Wiranto and the Trust of People of West Papua

Wiranto, the Indonesia Coordinating Minister for Political, Legal and Security Affairs - Jubi/Levi
Wiranto, the Indonesia Coordinating Minister for Political, Legal and Security Affairs – Jubi/Levi

By Hipolitus Yolisandry Ringgi Wangge

IN July, Indonesian President Joko ‘Jokowi’ Widodo courted controversy by appointing a former New Order general who has been accused of human rights abuses, Wiranto, as Coordinating Minister for Political, Legal and Security Affairs. As security and human rights have come to dominate the political dynamic in West Papua, the new appointment to the third most powerful position in Indonesia’s Cabinet raises new questions for Indonesia’s restive eastern province.

In recent years, two key issues have come to dominate the political dynamic in Papua: domestic security across the region, and unresolved human rights issues. Wiranto’s predecessor, former general Luhut Panjaitan, has worked to address these issues over the past two years. But the appointment of Wiranto, who served as a military general during the early days of the reformasi period, will determine whether West Papua can move towards a long-overdue breakthrough. A key concern is if the former general will take the same stance as his predecessor.

While the current administration prefers to promote a developmental agenda in Papua, the region remains highly securitised. Since its integration into Indonesia in 1969, the province has witnessed persistent instability. The military presence is highly concentrated and there are plans for further military build-up in the future. Among these, a brigade police (BRIMOB) headquarters is planned for Wamena; a new military territorial command (Kodam) is slated for Manokwari; while in Biak, a new Air Force base is to be built. In Sorong, a new Eastern Central Fleet will add between 7000 and 10,000 personnel.

At the same time, protests about the political and historical status of Papua have become more common in the past two years. Largely coordinated and mobilised by students and activists, they have drawn attention and support from the local population. In response, local security apparatuses have arrested, and in some instances are alleged to have tortured, protestors to contain the spread of demonstrations. Still, protests are likely to increase in the near future, thanks to the international campaign of West Papuans led by the United Liberation Movement of West Papua (ULWP) in the South Pacific.

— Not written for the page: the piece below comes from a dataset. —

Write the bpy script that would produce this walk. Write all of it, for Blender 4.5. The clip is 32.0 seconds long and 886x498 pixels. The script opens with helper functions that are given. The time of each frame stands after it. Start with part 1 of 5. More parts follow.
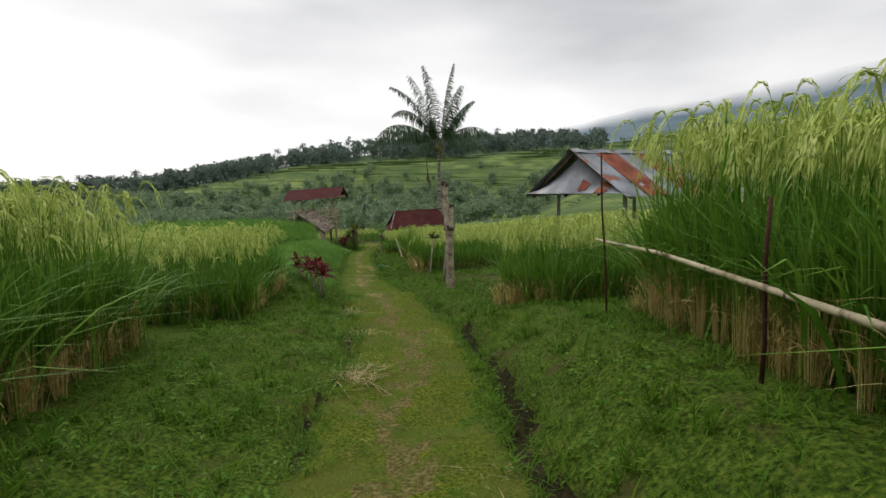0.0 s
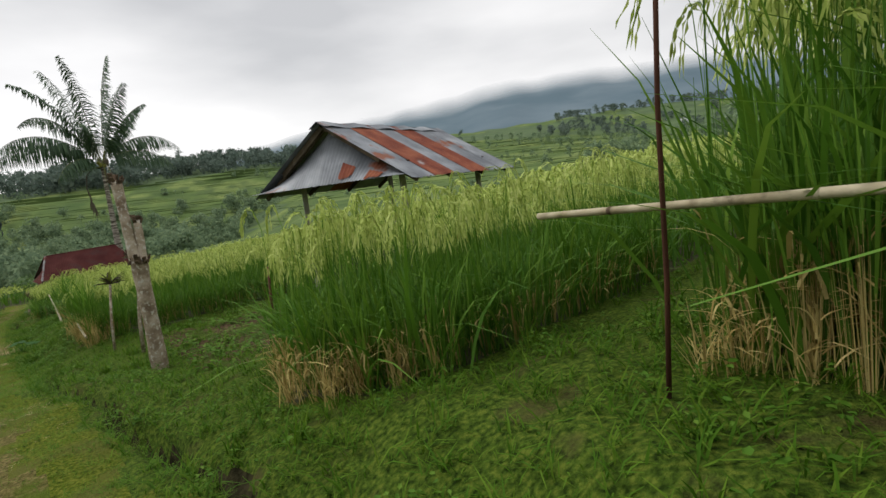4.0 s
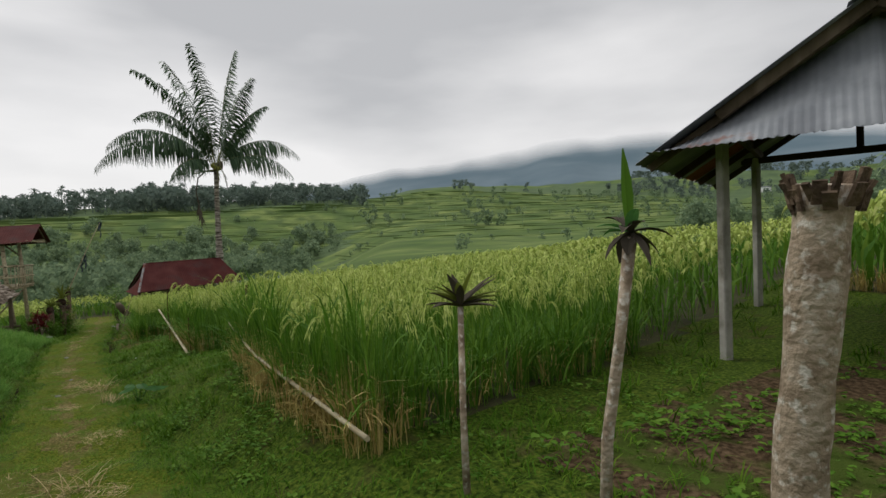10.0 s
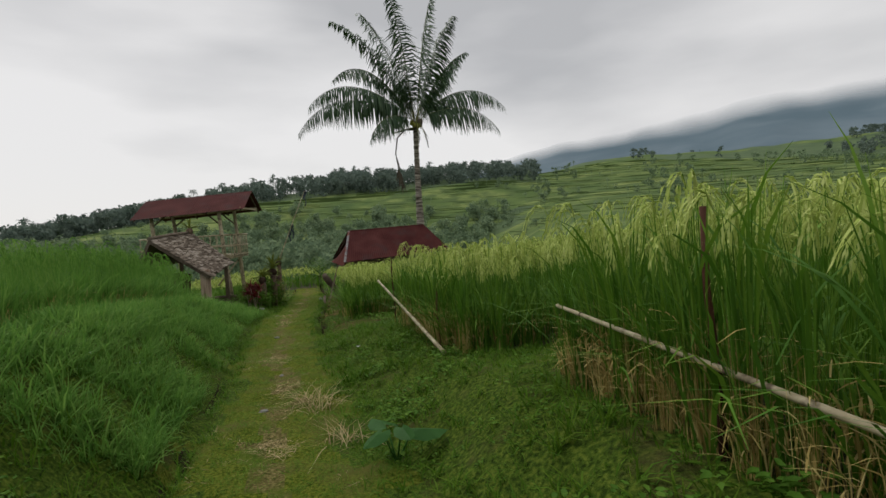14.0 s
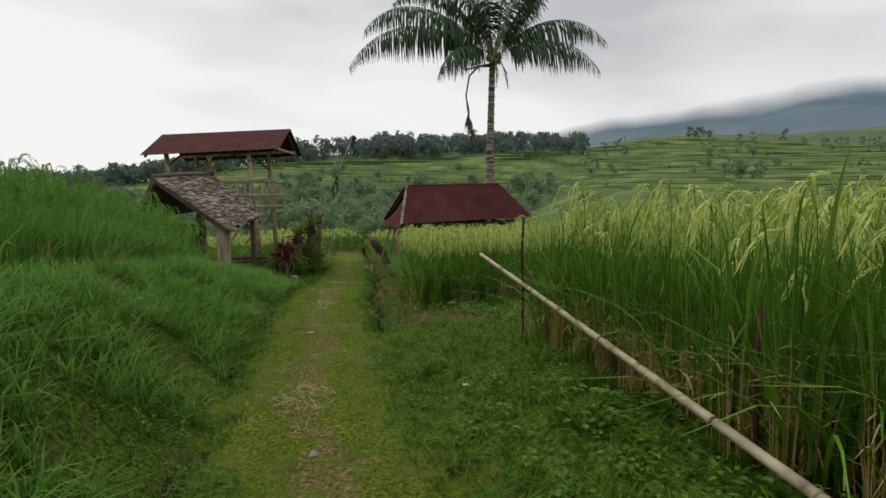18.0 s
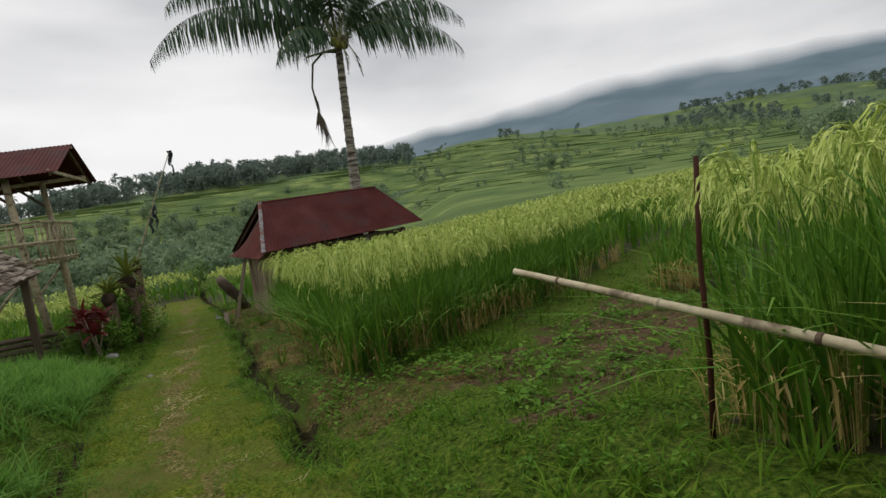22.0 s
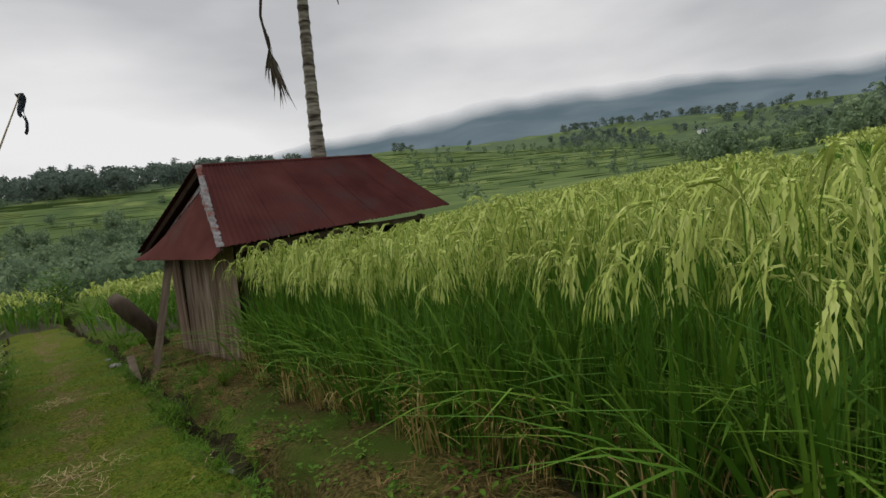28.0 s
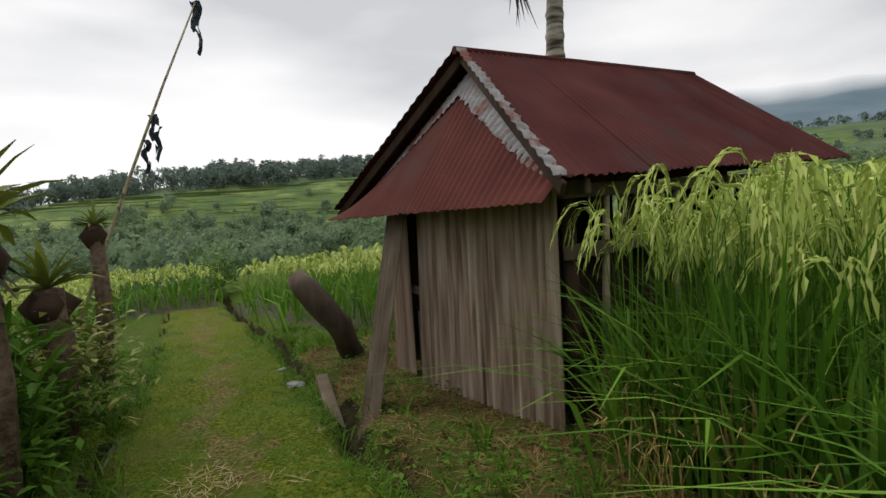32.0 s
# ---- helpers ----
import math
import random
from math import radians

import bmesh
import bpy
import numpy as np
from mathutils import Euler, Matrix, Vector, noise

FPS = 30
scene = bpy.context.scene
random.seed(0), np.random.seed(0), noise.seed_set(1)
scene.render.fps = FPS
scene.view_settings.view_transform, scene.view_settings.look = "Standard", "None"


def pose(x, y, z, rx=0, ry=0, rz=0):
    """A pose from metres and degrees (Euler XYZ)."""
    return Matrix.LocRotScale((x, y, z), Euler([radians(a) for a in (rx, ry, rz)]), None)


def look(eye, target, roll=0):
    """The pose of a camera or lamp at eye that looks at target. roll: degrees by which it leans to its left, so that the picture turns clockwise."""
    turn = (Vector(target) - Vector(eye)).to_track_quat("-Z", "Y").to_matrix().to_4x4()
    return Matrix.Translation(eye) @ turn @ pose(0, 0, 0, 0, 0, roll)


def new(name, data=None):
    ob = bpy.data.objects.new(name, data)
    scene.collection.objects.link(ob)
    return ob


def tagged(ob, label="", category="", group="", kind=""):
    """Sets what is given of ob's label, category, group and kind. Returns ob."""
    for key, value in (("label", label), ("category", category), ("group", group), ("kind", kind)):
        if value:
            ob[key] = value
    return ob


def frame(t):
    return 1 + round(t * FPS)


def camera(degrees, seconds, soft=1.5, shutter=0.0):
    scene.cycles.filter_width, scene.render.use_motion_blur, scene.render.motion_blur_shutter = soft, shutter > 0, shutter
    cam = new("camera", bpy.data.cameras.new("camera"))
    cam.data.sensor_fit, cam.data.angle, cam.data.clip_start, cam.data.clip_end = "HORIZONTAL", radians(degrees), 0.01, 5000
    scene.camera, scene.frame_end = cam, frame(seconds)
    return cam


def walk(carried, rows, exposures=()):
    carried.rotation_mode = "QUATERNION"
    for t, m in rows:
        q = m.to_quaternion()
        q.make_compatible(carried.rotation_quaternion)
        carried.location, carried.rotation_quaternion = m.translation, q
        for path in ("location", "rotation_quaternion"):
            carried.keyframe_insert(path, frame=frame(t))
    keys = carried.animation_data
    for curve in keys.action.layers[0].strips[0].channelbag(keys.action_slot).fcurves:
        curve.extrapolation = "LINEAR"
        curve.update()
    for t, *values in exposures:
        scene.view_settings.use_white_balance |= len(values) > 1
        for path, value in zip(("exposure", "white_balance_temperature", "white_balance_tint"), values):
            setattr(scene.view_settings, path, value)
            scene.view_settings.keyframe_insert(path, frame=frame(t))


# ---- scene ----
cam = camera(80.0, 32.0)
PATH = [
    (0, (2.042, -3.579, 2.209), (1.726, -1.618, 1.983), -1.3),
    (0.5, (2.035, -2.86, 2.116), (2.08, -0.871, 1.917), -1.1),
    (1, (1.963, -2.187, 2.075), (2.303, -0.232, 1.827), -1.0),
    (1.5, (1.818, -1.616, 2.072), (2.267, 0.317, 1.825), -1.5),
    (2, (1.735, -1.02, 2.016), (2.255, 0.893, 1.751), -5.0),
    (2.5, (1.58, -0.592, 1.979), (2.174, 1.3, 1.72), -6.9),
    (3, (1.493, -0.086, 1.916), (2.097, 1.805, 1.671), -7.7),
    (3.5, (1.379, 0.446, 1.832), (2.056, 2.311, 1.583), -6.9),
    (5.5, (0.88, 2.68, 1.611), (1.734, 4.475, 1.398), -9.0),
    (6, (0.549, 3.124, 1.649), (1.518, 4.86, 1.435), -5.2),
    (6.5, (0.407, 3.929, 1.596), (1.489, 5.596, 1.371), -5.2),
    (7, (0.138, 4.446, 1.447), (1.273, 6.085, 1.285), -3.8),
    (7.5, (-0.109, 5.246, 1.398), (0.985, 6.91, 1.212), -4.6),
    (8, (-0.413, 5.868, 1.412), (0.614, 7.567, 1.17), -5.0),
    (8.5, (-0.656, 6.477, 1.392), (0.387, 8.162, 1.121), -2.0),
    (9, (-0.896, 7.039, 1.393), (-0.046, 8.825, 1.096), -2.0),
    (9.5, (-1.371, 7.358, 1.259), (-0.608, 9.2, 1.1), -0.6),
    (10, (-1.649, 8.14, 1.235), (-1.075, 10.055, 1.192), -2.4),
    (10.5, (-1.894, 8.805, 1.131), (-1.324, 10.722, 1.116), -3.8),
    (11, (-2.152, 9.239, 1.063), (-1.452, 11.113, 1.08), -3.2),
    (11.5, (-2.286, 9.779, 1.029), (-1.592, 11.654, 0.994), -2.6),
    (12, (-2.585, 10.624, 1.011), (-2.034, 12.544, 0.902), -2.5),
    (12.5, (-2.703, 11.587, 0.905), (-2.352, 13.553, 0.804), -1.6),
    (13, (-3.017, 11.983, 0.841), (-2.729, 13.961, 0.788), -0.9),
    (13.5, (-3.13, 12.813, 0.731), (-3.025, 14.809, 0.683), -2.8),
    (14, (-3.322, 13.251, 0.698), (-3.378, 15.248, 0.601), -3.6),
    (14.5, (-3.478, 13.626, 0.662), (-3.585, 15.621, 0.57), -3.1),
    (15, (-3.763, 14.323, 0.658), (-3.984, 16.309, 0.577), -0.8),
    (15.5, (-3.963, 14.844, 0.635), (-4.18, 16.833, 0.651), 1.0),
    (17.5, (-4.725, 17.268, 0.388), (-4.91, 19.255, 0.257), -0.4),
    (18, (-4.87, 17.703, 0.328), (-5.067, 19.683, 0.122), -0.2),
    (18.5, (-4.99, 18.2, 0.305), (-5.228, 20.176, 0.114), -0.9),
    (19, (-5.127, 18.629, 0.291), (-5.362, 20.605, 0.098), -2.2),
    (19.5, (-5.24, 19.162, 0.252), (-5.474, 21.138, 0.051), -3.0),
    (20, (-5.463, 19.557, 0.204), (-5.441, 21.546, 0.005), -1.4),
    (20.5, (-5.609, 20.036, 0.142), (-5.474, 22.024, -0.039), -2.3),
    (21, (-5.85, 20.354, 0.154), (-5.625, 22.334, -0.02), -3.3),
    (21.5, (-5.978, 20.773, 0.103), (-5.681, 22.743, -0.067), -6.2),
    (22, (-6.174, 21.102, 0.103), (-5.774, 23.052, -0.086), -7.7),
    (22.5, (-6.424, 21.362, 0.127), (-5.941, 23.29, -0.101), -8.0),
    (23, (-6.518, 21.743, 0.07), (-5.967, 23.647, -0.191), -8.2),
    (23.5, (-6.662, 22.182, 0.0), (-5.983, 24.048, -0.233), -7.8),
    (24, (-6.725, 22.656, -0.069), (-5.903, 24.466, -0.292), -7.7),
    (24.5, (-6.953, 22.958, -0.108), (-5.955, 24.681, -0.301), -6.7),
    (26.5, (-7.365, 24.55, -0.225), (-6.296, 26.224, -0.454), -7.6),
    (27, (-7.619, 25.134, -0.208), (-6.568, 26.821, -0.432), -6.0),
    (27.5, (-7.764, 26.029, -0.23), (-6.864, 27.801, -0.454), -6.3),
    (28, (-7.836, 26.58, -0.316), (-7.04, 28.406, -0.501), -6.9),
    (28.5, (-8.093, 27.111, -0.311), (-7.309, 28.947, -0.436), -4.7),
    (29, (-8.289, 27.652, -0.359), (-7.615, 29.529, -0.506), -3.1),
    (29.5, (-8.42, 28.198, -0.399), (-7.777, 30.087, -0.535), -2.7),
    (30, (-8.468, 28.9, -0.507), (-7.954, 30.829, -0.632), -4.7),
    (30.5, (-8.707, 29.362, -0.577), (-8.174, 31.286, -0.705), -4.1),
    (31, (-8.772, 29.901, -0.657), (-8.318, 31.843, -0.803), -4.8),
    (31.5, (-8.833, 30.387, -0.706), (-8.38, 32.328, -0.862), -4.5),
    (32, (-8.874, 30.946, -0.73), (-8.516, 32.91, -0.859), -4.0),
]
walk(cam, [(t, look(eye, target, roll)) for t, eye, target, roll in PATH], exposures=[(0.0, 0.12), (2.0, 0.25), (3.0, 0.24), (6.5, -0.08), (7.5, -0.12), (9.0, 0.06), (11.0, -0.22), (12.5, -0.12), (15.0, -0.24), (18.0, -0.05), (20.0, -0.02), (23.0, 0.0), (24.5, -0.06), (27.0, -0.2), (29.0, -0.1), (30.0, -0.06), (31.0, 0.1), (32.0, 0.2)])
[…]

Against this backdrop, the new coordinating minister Wiranto is likely to back plans to expand the military’s presence in the region. Protests against the military build-up will stir up memories of human rights violations in the past, but the new minister has no strong reason to roll back the plans. Instead, Wiranto will likely tighten restrictions on popular protests in Papua. Wiranto’s background as a former military commander who dealt with regional disputes in the early days of reformasi will likely mean that he will continue the current securitisation of Papua.

Another prominent agenda during Luhut’s short period as a minister was to address human rights violations in Papua. He formed a special task group comprising government officials, human rights activists and Papuan community leaders to discuss and find solutions to historical and more recent instances of human rights abuses in the region. Three cases have since been categorised as human rights violations: the Wasior incident in 2001; the Wamena incident in 2003; and the Pania shooting in 2014.

But the inclusion of only these three cases has drawn criticism from Papuans, who argue that many historical human rights violations have been overlooked by the government. Among these are the massacres that occurred in the 1970s, including a military operation in 1977–1978 that cost many indigenous lives, and a dozen shootings in various cities in Papua.

The three cases chosen by the task group also point to an important shortcoming: the lack of victim perspectives, particularly from those Papuans unfairly treated by security forces. There is insufficient room for the families of victims of human rights abuses to counter the rhetoric of security apparatuses which, on many occasions, have been overly willing to label Papuans as separatists for publicly expressing their political and cultural views. The Indonesia government has also seemed reluctant to engage in productive and comprehensive dialogue with Papuans over their grievances.

Concerns about Wiranto’s record on human rights, particularly in East Timor in 1999, will further hamper his ministerial performance and hinder programs to address gross human rights violations in Papua. The former military commander is thought to be implicated in the Biak Massacre in July 1998 that claimed over 100 Papuan lives, as the massacre occurred when he was Commander of the Indonesian Armed Forces. His reputation may hamper progress towards long-overdue reforms needed to deal with the human rights issue in Indonesia’s easternmost region.

The appointment of Wiranto indicates the Jokowi administration’s continued reluctance to comprehensively address sensitive problems in Papua. This will likely be perceived as another half-hearted gesture by most Papuans and will exaggerate the problem of mistrust between Papuans and Jakarta. (*)

The author is a researcher at Marthinus Academy, Jakarta.